The feasibility of the Innovation Place concept hinges on the financing for tunnel construction. Will air rights for residential and commercial development really be worth $700 million? Will Palo Alto's famously difficult development approvals process allow the construction of 660 homes and 814,000 sq ft of retail and the elimination of El Camino Park, Palo Alto's oldest public park? Will the incremental cost of tunnels (as compared to simpler track alignments) cost as little as $700 million?
These questions remain unanswered, and the technical challenges of building a cavernous four-track high-speed tunnel might not bode well for the cost. On simple grounds of environmental justice, the CHSRA has refused to contribute its own funding for any tunnels that benefit a local community rather than provide added transportation functionality. Instead, it encourages cities to pay for such tunneling costs, as Berkeley did with BART in the 1960s. That scenario might require Palo Alto to pay for the project by taxing itself through an initiative passed at the polls. For such an initiative to have even the slightest chance of passing, the benefits need to be distributed throughout Palo Alto, and not just be focused on the University Avenue area. That is why, out of political necessity, the linear park along the entire length of Palo Alto is a non-negotiable component of the concept. A partial tunnel just won't do.

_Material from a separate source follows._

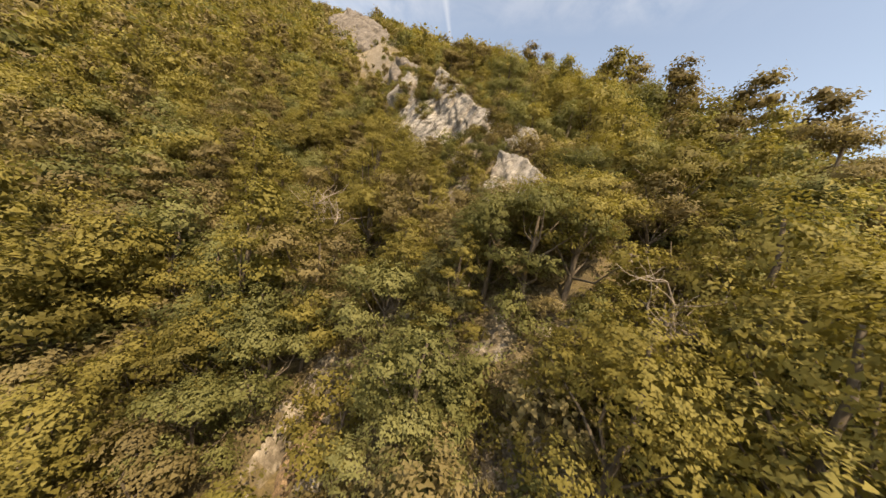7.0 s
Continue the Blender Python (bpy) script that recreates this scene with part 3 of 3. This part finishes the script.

The city of Palo Alto recently set aside $70,000, in large part for hiring an engineering consultant to provide independent review of tunneling plans. The consultant is Hatch Mott MacDonald, a mega-firm with extensive tunneling experience (and one of the key players in San Francisco's Downtown Extension project) that has previously provided advice to the backers of the Innovation Place concept. While such a consulting arrangement may be independent of the CHSRA, the firm does have an incentive to show financial feasibility of a tunnel because it may well end up bidding on its construction--a conflict of interest that should be mitigated to obtain the most objective evaluation of tunneling options.
Does It All Hang Together?
If Innovation Place has a weakness, it is that the concept really consists of two separable elements: the University Avenue redevelopment, and the tunnel / linear park. If Palo Alto were to become a high speed rail stop, the rare opportunity to reconfigure and redevelop the station area would present itself regardless of whether or not the tracks ran in tunnels. Most of the Innovation Place presentation is devoted to this intelligent urban re-design of the University Avenue area, which has great merit on its own.
On the other hand, the tunnel and linear park need the University Avenue development in order to make even the slightest bit of sense; otherwise, what's left is a billion-dollar public park, an idea that obviously won't get very far.
Beyond Innovation Place
One of the key features of Innovation Place is an underground station at University Avenue. However, it's worth considering an even wider range of options: this area could just as well be redeveloped without any tunnels at all. Streets on either side of the tracks could be reconnected using regular grade separations. Lytton Street could be connected to the bus depot, El Camino and Quarry Road, improving bus, shuttle and taxicab connections at the train station.
The station platforms could even be elevated with a large pedestrian and transit plaza underneath, in the manner of Amsterdam's spectacular Bijlmer Arena station, a project that has won several architectural awards. Bijlmer was designed by Grimshaw Architects and completed in 2007 for 130 million euros. (Photo by tataAnne; view more photos.) While it is about double the size that Palo Alto would ever need, its design philosophy is light years beyond the unpleasant and unsafe walk through the 1940s University Avenue underpass:
Every aspect of the design process was informed by the need to civilise the viaducts and to create a pleasant and safe ground level public space. To avoid a dark 100 m long tunnel, the concrete structures were spaced apart. Each 20 m span was supported at each end on just one column via an integrated cantilevered saddle. Arrays of columns were then aligned on axis with the boulevard to maximize visual connectivity from east to west. However, the most important decision concerned the roof design in general and its soffit treatment in particular. It is the modulation of this surface, its ribbons of roof glazing and its acoustically absorbent Oregon pine surfaces that convey civility from the perspective of the boulevard below. [From the Grimshaw website]If one thing is sure, there is no shortage of architectural possibilities--with or without tunnels.
Looking Ahead, Not Back
Palo Alto is unleashing its creative talents on how best to weave high speed rail into the fabric of the city. The city will be hosting design "teach-in" on September 12th, sponsored by the Peninsula Cities Consortium. On October 3rd and 4th, the creators of Innovation Place will host a high speed rail workshop geared towards developing solutions and tangible design products for use in the CHSRA's analysis of alternatives, a key document that will be published by the Authority by the end of this year. Legislators, civic leaders, Caltrain and the CHSRA will participate in both events.
Whatever quibbles one may have with Innovation Place, it represents a forward-looking vision for Palo Alto and an embrace of high speed rail, rather than a desperate clinging to the past, and for that alone, it is refreshing.
Full disclosure: this blogger may participate in these events.